PyData Global 2024

We’ll spend the first 15 minutes laying the groundwork for the tutorial. First we’ll introduce Bayesian modeling starting with conditional probability and Bayes theorem. We’ll also introduce the motivating example that we’ll return to throughout the tutorial, which is to estimate the early season batting average of each player on a baseball team. We’ll close the introduction by describing PyMC, which we’ll use to do our modeling, and its computational backend PyTensor. This is a good opportunity to note the advances made in recent years to the capabilities of PyTensor, such as strong GPU support via the JAX backend, and compatibility with a number of newer samplers such as Nutpie and Blackjax.

Then (15 minutes) we introduce Bayesian hierarchical modeling. We compare the initial baseball example, where every player's batting average was estimated individually (no pooling), to the complete pooling case which estimates an aggregate batting average for the whole team (complete pooling). Bayesian hierarchical modeling gives us the best of both worlds, allowing us to improve the estimates of each player's batting average by taking into account the regularizing effect of the estimates from the other players on the team (partial pooling).

We spend the next 15 minutes motivating Gaussian processes as an extension of hierarchical modeling. In order to use hierarchical modeling, we need to treat each player as exchangeable. However, baseball players tend to peak in performance at age 26 and then decline. If we take their age into account, the players are no longer exchangeable. Instead of partially pooling information across all players equally, we’d like our model to partially pool batting average in a way that takes age into account.

The next segment (15 minutes) describes the role the covariance function plays in GPs. We show that the no pooling model can equivalently be represented as a GP with the identity covariance, and the complete pooling model can be represented as a GP with a constant covariance. To partially pool by age, we need to design a covariance function that gives higher covariance to players with similar ages, motivating us to re-discover the exponentiated quadratic covariance function with a learnable parameter called the lengthscale, which is responsible for controlling the age range we partially pool over.

Then (10 minutes), we connect this construction of a Gaussian process to its more common introduction, as an infinite dimensional prior probability distribution over unknown functions. To do so, we’ll recast our problem as estimating batting average as a function of age. We’ll spend a little time discussing how these two views are equivalent. We’ll close this section by extending our GP to allow multi-dimensional inputs, by incorporating height and weight.

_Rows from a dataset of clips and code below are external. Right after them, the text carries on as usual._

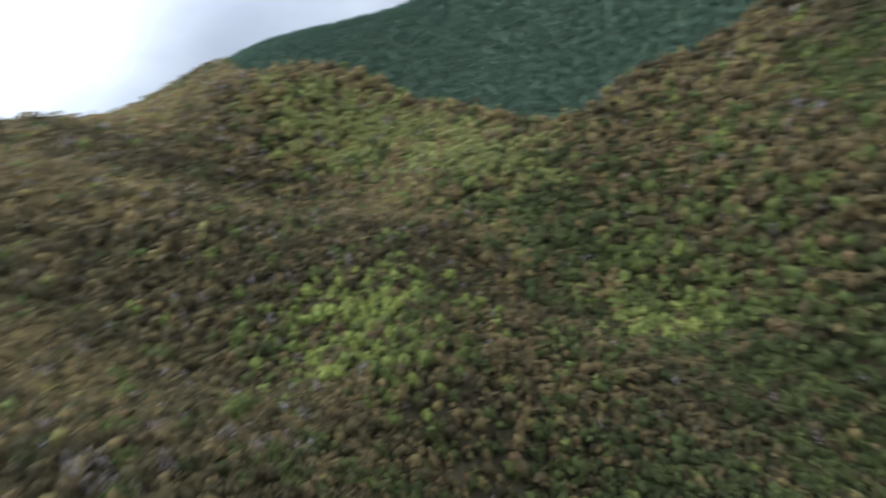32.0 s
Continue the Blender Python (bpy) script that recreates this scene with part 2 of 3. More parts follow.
def cleared(x, y):
    bare = np.zeros(len(x))
    for poly in CLEARINGS:
        bare = np.maximum(bare, inside(x + 5 * (vnoise(x, y, 7, 5) - 0.5), y + 5 * (vnoise(x, y, 7, 6) - 0.5), poly) * (vnoise(x, y, 6, 9) > 0.18))
    bare = np.maximum(bare, (line_distance(x, y, CREST) < 6.5 * vnoise(x, y, 9, 8)) * 0.8)
    bare = np.maximum(bare, (line_distance(x, y, [(150, 606), (175, 590), (197, 566)]) < 1.6) * 0.7)
    bare = np.maximum(bare, (inside(x, y, BELT) & (x > 70)) * (vnoise(x, y, 7, 12) > 0.72) * 0.9)
    slope = inside(x, y, YOUNG_PINES)
    return np.maximum(bare, slope * (vnoise(x, y, 11, 11) > 0.85) * 1.0)


# ---- materials ----
def material(name, rough=0.8):
    m = bpy.data.materials.new(name)
    m.use_nodes = True
    t = m.node_tree
    p = t.nodes["Principled BSDF"]
    p.inputs["Roughness"].default_value = rough
    p.inputs["Specular IOR Level"].default_value = 0.25
    return m, t, p


def ramp_node(t, stops):
    r = t.nodes.new("ShaderNodeValToRGB")
    els = r.color_ramp.elements
    els[0].position, els[0].color = stops[0][0], (*stops[0][1], 1)
    els[1].position, els[1].color = stops[-1][0], (*stops[-1][1], 1)
    for pos, col in stops[1:-1]:
        els.new(pos).color = (*col, 1)
    return r


def leaf_material(name, stops, single=False, through=0.5, gap=0.40, grain=3.0, span=(0.0, 1.0)):
    """Foliage: the tree's own tint, with leaf to leaf variation. single: for trees that are objects of their own."""
    m, t, p = material(name, 0.75)
    p.inputs["Specular IOR Level"].default_value = 0.12
    link = t.links.new
    if single:
        info = t.nodes.new("ShaderNodeObjectInfo")
        reach = t.nodes.new("ShaderNodeMapRange")
        reach.inputs["To Min"].default_value, reach.inputs["To Max"].default_value = span
        link(info.outputs["Random"], reach.inputs["Value"])
        tint = reach.outputs[0]
    else:
        info = t.nodes.new("ShaderNodeAttribute")
        info.attribute_name = "tint"
        tint = info.outputs["Fac"]
    geo = t.nodes.new("ShaderNodeNewGeometry")
    fine = t.nodes.new("ShaderNodeMath")
    fine.operation = "MULTIPLY_ADD"
    fine.inputs[1].default_value, fine.inputs[2].default_value = 0.28, -0.14
    link(geo.outputs["Random Per Island"], fine.inputs[0])
    add = t.nodes.new("ShaderNodeMath")
    add.use_clamp = True
    link(tint, add.inputs[0])
    link(fine.outputs[0], add.inputs[1])
    ramp = ramp_node(t, stops)
    link(add.outputs[0], ramp.inputs[0])
    hsv = t.nodes.new("ShaderNodeHueSaturation")
    val = t.nodes.new("ShaderNodeMapRange")
    val.inputs["To Min"].default_value, val.inputs["To Max"].default_value = 0.86, 1.14
    link(geo.outputs["Random Per Island"], val.inputs["Value"])
    link(ramp.outputs[0], hsv.inputs["Color"])
    hsv.inputs["Saturation"].default_value = 1.0
    hue = t.nodes.new("ShaderNodeMath")
    hue.operation = "PINGPONG"
    hue.inputs[1].default_value = 0.14
    link(geo.outputs["Random Per Island"], hue.inputs[0])
    swing = t.nodes.new("ShaderNodeMapRange")
    for key, value in zip(("From Min", "From Max", "To Min", "To Max"), (0.0, 0.14, 0.487, 0.513)):
        swing.inputs[key].default_value = value
    link(hue.outputs[0], swing.inputs["Value"])
    link(swing.outputs[0], hsv.inputs["Hue"])
    fleck = node(t, "ShaderNodeTexNoise", Scale=2.6, Detail=5.0, Roughness=0.75)
    link(geo.outputs["Position"], fleck.inputs["Vector"])
    dab = t.nodes.new("ShaderNodeMapRange")
    for key, value in zip(("From Min", "From Max", "To Min", "To Max"), (0.36, 0.64, 0.78, 1.22)):
        dab.inputs[key].default_value = value
    link(fleck.outputs["Fac"], dab.inputs["Value"])
    both = t.nodes.new("ShaderNodeMath")
    both.operation = "MULTIPLY"
    link(val.outputs[0], both.inputs[0])
    link(dab.outputs[0], both.inputs[1])
    link(both.outputs[0], hsv.inputs["Value"])
    bump = node(t, "ShaderNodeBump", Strength=0.9, Distance=0.3)
    link(fleck.outputs["Fac"], bump.inputs["Height"])
    link(bump.outputs[0], p.inputs["Normal"])
    link(hsv.outputs[0], p.inputs["Base Color"])
    glow = t.nodes.new("ShaderNodeBsdfTranslucent")
    link(hsv.outputs[0], glow.inputs["Color"])
    mix = t.nodes.new("ShaderNodeMixShader")
    mix.inputs[0].default_value = through
    link(p.outputs[0], mix.inputs[1])
    link(glow.outputs[0], mix.inputs[2])
    # gaps between the leaves
    holes = node(t, "ShaderNodeTexNoise", Scale=grain, Detail=2.0, Roughness=0.6)
    link(geo.outputs["Position"], holes.inputs["Vector"])
    leafy = t.nodes.new("ShaderNodeMath")
    leafy.operation = "GREATER_THAN"
    leafy.inputs[1].default_value = gap
    link(holes.outputs["Fac"], leafy.inputs[0])
    clear = t.nodes.new("ShaderNodeBsdfTransparent")
    torn = t.nodes.new("ShaderNodeMixShader")
    link(leafy.outputs[0], torn.inputs[0])
    link(clear.outputs[0], torn.inputs[1])
    link(mix.outputs[0], torn.inputs[2])
    link(torn.outputs[0], t.nodes["Material Output"].inputs[0])
    return m


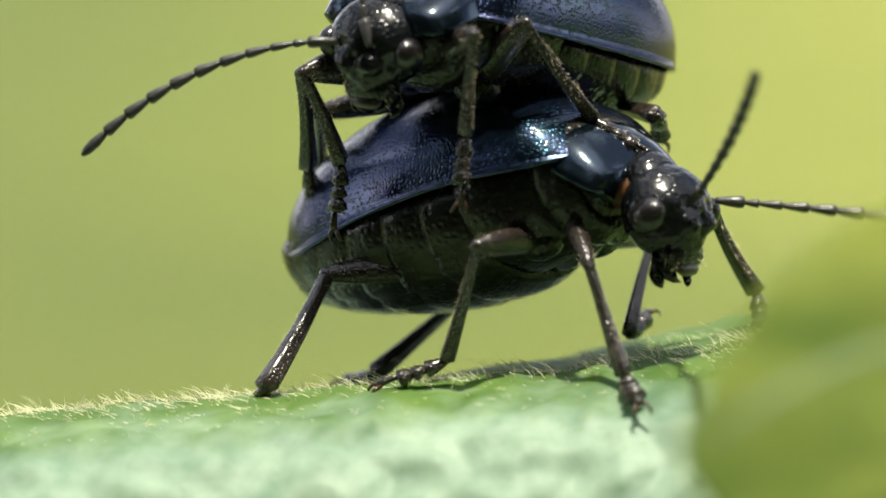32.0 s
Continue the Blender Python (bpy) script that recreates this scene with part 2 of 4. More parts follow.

The final segment (20 minutes) will cover advice for using GPs in practice. We use the HSGP approximation throughout this section. The choice of the prior on the lengthscale and the form of the covariance function can make or break a model in practice. Particularly in settings where there isn’t much data, GPs are very sensitive to choice of prior. We describe why heavy tailed priors like the inverse-gamma or log-normal work so well, and also show how to implement the penalized complexity (PC) prior. We also discuss the importance of the choice of covariance function, and talk about the Matern family. Then, we describe identifiability issues and how to resolve them when there’s an intercept present in the model, and the connection to our no pooling baseball example when formulated as a GP. Finally we briefly discuss the scaling problem of GPs, both in data set size and covariance function complexity, and how these two issues motivate the HSGP approximation and GP specific libraries like GPFlow and GPyTorch.